Co-defendent Levi Phillips, who was to be sentenced today in U.S. District Court in Medford, has pleaded guilty to one count of conspiracy to commit mail and wire fraud and has cooperated in the government’s case against Metheny. His sentencing was rescheduled for June 16.

The crash occurred on a nearly 6,000-foot-high mountaintop near Weaverville, Calif., while the Sikorsky S-61N helicopter was ferrying out firefighters battling the Iron 44 fire in the Trinity Alps Wilderness Area of the Shasta-Trinity National Forest.

A National Transportation Safety Board investigation showed the helicopter weighed more than 19,000 pounds when pilots tried to take off from a mountaintop clearing. If Forest Service guidelines had been followed, investigators said, the weight shouldn’t have exceeded 15,840 pounds.

It concluded in 2010 that Carson’s deliberate understatement of the weight of its helicopter and lapses in safety oversight caused the fatal crash.

Phillips was the company’s director of maintenance, reporting directly to Metheny.

A 25-page indictment against the two men says that roughly between March and October 2008, Metheny and Phillips submitted bid proposals on behalf of Carson Helicopters that contained information the two knew was false.
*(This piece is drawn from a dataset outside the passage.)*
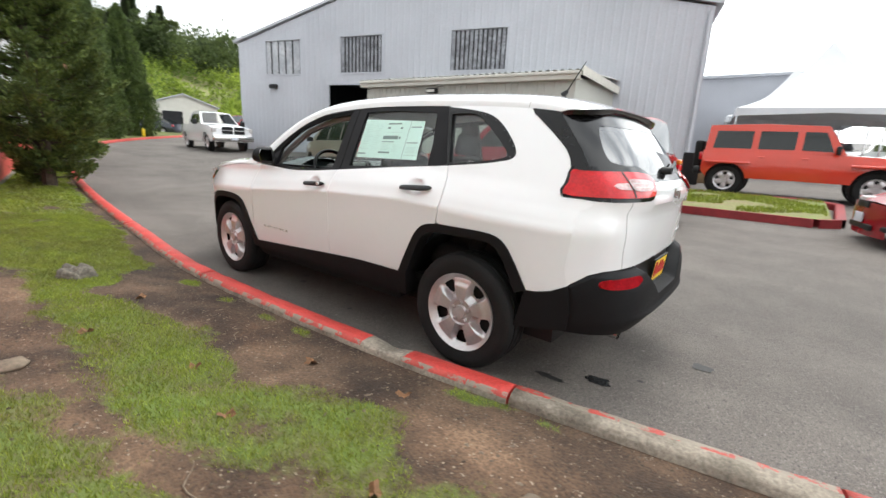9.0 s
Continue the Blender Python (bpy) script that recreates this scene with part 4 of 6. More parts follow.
G = 0.0022
SIDES = ((1, "left"), (-1, "right"))
for sg, side in SIDES:
    def on(x, z, out=0.0):
        return Vector((x, sg * (flank_y(x, z) + out), z))

    def lifted(d):
        return lambda x, z: on(x, z, d)

    into = (0, -sg, 0)
    # white panels
    o = smooth_line(shift(GAP_F, G)) + smooth_line(ARCH_F)[1:] + [(1.86, 0.398), (1.93, 0.398), (1.93, 0.838), (1.78, 0.86), (1.67, 0.952)] + [(x, lerp_table(EDGE, x) - 0.004) for x in np.linspace(1.66, 0.83, 12)]
    skin("front_fender", creased(o, on, into), WHITE_PAINT, suv)
    o = between(BELT, 0.806, -0.215) + smooth_line(shift(GAP_M, G))[1:] + between(SILL, -0.145, 0.866) + smooth_line(shift(GAP_F, -G))[::-1][1:]
    front_door = skin("front_door", creased(o, lambda x, z: on(x, z, -cup(x, z)), into, 0.0125), WHITE_PAINT, suv)
    o = between(BELT, -0.224, -1.16) + smooth_line(shift(GAP_R, G))[1:] + smooth_line(ARCH_R)[:17][::-1][1:] + between(SILL, -0.855, -0.155) + smooth_line(shift(GAP_M, -G))[::-1][1:]
    rear_door = skin("rear_door", creased(o, lambda x, z: on(x, z, -cup(x, z)), into, 0.0125), WHITE_PAINT, suv)
    o = [(-1.172, 1.174)] + between(BELT, -1.18, -1.50) + smooth_line(DLO_TAIL)[1:] + edge_line(-1.06, -1.60) + smooth_line(BLADE, 3) + [(-1.858, 1.15), (-1.848, 1.085), (-1.86, 1.066)] + tail_edge(1.066, 0.63, 24) + [(-1.87, 0.592), (-1.80, 0.576)] + smooth_line(ARCH_R)[17:][::-1] + smooth_line(shift(GAP_R, -G))[::-1][1:]
    skin("rear_quarter", creased(o, on, into), WHITE_PAINT, suv)
    o = edge_line(-1.602, -1.745, 6) + tail_edge(1.476, 1.216) + smooth_line(BLADE, 3)[::-1]
    skin("spoiler_blade", panel(o, lifted(0.002), step=0.025, rim=0.012, inward=into), GLOSS, suv, "gloss black blade beside the rear window")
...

The bid proposals contained falsified weight and balance charts and falsely altered performance charts that were submitted so the Forest Service could determine whether the helicopters met minimum contract specifications, court documents claim.
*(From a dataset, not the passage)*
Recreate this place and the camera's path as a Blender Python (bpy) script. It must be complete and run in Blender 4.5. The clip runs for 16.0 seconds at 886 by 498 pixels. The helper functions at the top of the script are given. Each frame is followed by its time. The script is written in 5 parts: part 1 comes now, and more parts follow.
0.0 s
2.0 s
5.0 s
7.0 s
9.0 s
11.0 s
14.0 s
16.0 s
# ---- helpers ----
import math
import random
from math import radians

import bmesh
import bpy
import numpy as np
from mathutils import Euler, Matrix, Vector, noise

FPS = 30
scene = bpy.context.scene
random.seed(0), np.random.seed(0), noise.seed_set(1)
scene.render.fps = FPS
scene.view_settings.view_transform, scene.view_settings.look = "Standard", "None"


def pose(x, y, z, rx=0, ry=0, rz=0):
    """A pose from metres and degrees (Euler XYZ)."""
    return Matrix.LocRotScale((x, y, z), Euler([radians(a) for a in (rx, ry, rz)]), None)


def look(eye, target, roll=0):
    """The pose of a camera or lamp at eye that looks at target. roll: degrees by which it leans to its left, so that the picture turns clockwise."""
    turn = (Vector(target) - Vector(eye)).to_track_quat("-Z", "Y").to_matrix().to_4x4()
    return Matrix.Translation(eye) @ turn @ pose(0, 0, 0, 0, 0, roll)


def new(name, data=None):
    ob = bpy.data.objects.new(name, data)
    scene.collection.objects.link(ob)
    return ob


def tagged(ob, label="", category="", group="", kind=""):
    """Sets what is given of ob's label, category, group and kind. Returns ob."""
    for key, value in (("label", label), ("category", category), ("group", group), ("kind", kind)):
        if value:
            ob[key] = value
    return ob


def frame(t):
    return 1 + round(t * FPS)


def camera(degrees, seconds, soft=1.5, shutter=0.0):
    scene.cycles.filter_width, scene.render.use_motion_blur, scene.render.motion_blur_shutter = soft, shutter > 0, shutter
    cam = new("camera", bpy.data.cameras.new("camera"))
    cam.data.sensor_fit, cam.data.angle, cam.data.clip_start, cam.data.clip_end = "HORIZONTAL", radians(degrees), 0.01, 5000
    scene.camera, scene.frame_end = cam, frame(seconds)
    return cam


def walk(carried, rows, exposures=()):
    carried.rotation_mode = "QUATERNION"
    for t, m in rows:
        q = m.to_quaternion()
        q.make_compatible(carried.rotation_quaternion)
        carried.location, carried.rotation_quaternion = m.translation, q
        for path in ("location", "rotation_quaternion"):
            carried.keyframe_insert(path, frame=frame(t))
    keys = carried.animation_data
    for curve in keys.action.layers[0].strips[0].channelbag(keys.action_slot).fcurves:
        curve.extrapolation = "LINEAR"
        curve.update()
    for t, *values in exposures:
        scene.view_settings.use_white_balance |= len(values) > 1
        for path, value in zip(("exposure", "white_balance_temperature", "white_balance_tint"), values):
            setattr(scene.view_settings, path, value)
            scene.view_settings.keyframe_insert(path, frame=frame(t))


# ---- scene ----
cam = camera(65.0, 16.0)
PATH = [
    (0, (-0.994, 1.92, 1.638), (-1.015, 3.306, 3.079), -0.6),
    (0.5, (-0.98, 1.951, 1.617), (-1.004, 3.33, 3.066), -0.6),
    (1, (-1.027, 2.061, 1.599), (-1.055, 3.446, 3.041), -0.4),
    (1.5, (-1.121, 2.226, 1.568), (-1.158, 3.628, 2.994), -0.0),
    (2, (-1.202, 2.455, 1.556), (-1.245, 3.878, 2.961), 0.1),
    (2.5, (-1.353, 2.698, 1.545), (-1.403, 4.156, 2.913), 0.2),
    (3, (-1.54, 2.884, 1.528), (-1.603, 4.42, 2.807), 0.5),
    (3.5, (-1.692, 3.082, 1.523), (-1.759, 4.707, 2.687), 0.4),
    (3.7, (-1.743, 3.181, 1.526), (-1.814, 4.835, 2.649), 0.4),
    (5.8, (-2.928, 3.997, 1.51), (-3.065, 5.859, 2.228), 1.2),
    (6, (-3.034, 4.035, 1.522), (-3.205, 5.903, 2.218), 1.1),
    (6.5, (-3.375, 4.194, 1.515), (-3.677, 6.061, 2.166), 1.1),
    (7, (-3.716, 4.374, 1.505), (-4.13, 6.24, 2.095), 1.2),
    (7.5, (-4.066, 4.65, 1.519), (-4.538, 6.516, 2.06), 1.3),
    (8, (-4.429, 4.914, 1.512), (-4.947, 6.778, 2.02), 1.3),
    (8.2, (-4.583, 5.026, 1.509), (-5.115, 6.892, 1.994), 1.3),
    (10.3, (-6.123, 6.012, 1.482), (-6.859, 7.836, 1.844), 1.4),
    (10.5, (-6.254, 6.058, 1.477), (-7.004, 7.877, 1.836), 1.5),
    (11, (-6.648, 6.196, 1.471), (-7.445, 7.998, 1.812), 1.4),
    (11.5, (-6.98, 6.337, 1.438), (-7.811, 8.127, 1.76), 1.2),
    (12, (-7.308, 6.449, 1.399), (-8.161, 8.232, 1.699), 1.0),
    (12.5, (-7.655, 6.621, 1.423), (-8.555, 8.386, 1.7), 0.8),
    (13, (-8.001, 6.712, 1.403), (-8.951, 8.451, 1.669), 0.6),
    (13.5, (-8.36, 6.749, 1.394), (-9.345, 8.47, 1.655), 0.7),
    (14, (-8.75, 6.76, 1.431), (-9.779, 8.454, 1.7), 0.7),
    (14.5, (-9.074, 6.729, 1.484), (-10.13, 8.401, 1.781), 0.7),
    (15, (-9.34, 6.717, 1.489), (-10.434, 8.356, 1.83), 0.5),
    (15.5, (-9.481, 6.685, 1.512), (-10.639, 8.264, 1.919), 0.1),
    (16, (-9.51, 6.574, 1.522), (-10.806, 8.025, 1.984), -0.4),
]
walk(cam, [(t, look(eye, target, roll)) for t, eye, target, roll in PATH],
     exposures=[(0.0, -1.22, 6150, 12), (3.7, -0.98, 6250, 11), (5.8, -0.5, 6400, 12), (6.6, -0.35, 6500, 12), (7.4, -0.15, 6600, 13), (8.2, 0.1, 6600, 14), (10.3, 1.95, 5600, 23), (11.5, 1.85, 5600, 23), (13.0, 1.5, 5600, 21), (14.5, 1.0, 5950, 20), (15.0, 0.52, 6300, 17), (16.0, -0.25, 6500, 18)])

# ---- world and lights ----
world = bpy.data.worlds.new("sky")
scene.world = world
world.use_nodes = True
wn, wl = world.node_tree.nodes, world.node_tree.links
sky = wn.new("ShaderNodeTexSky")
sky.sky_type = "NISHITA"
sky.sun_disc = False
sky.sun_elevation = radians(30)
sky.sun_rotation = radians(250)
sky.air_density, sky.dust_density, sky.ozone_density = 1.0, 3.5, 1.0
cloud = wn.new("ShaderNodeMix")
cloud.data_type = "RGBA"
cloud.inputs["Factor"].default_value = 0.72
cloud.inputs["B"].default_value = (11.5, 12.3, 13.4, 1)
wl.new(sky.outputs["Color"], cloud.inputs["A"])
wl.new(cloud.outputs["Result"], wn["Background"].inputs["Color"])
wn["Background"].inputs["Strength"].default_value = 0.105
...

Metheny knowingly distributed the false information to pilots and in helicopter flight manuals for use in the field.

The falsified charts were then used by pilots, unaware of the false nature of the charts, in performing firefighting flight operations, including calculating the helicopter’s maximum payload capacity during firefighting operations, thereby endangering the safety of the helicopters in flight, court documents state.

“To put it bluntly, Metheny knew that the falsified charts put firefighters and pilots in harm’s way,” Chatfield wrote in his memorandum.

“Pilots have to trust the accuracy of their charts with their life,” Chatfield wrote. “Pilots are trained that by staying within the parameters established by the charts, their aircraft would perform as presented.”

Those who died in the crash were check pilot Jim Ramage, 63, Redding, Calif.; command pilot Roark Schwanenberg, 54, Lostine; firefighter David Steele, 19, Ashland; firefighter Shawn Blazer, 30, Medford; firefighter Scott Charlson, 25, Phoenix; firefighter Matthew Hammer, 23, Grants Pass; firefighter Edrik Gomez, 19, Ashland; firefighter Bryan Rich, 29, Medford; and firefighter Steven “Caleb” Renno, 21, Cave Junction. Four others were injured.

Metheny’s sentence memorandum advised a sentence ranging from 188 months to 235 months in federal prison, and prosecutors in the sentencing memorandum recommended the lower end of the range.

The recommended range of sentence would have been lower had the calculations not taken into account the $51.7 million potential worth of the firefighting contract verses the $18.8 million the Forest Service paid Carson before canceling it.

It also took into account whether Metheny consciously and recklessly risked death or serious bodily injuries in falsifying those charts.

The sentencing memorandum also details how Metheny was stealing from his own company.

He used Carson funds to buy jewelry and other personal items for his wife and himself and to renovate their residence, the memorandum states. He also sold Carson helicopter parts and allegedly stole helicopter parts and eventually returned them but tried to divert suspicion toward a rival, “revealing his self-centered and vindictive nature,” the memorandum states.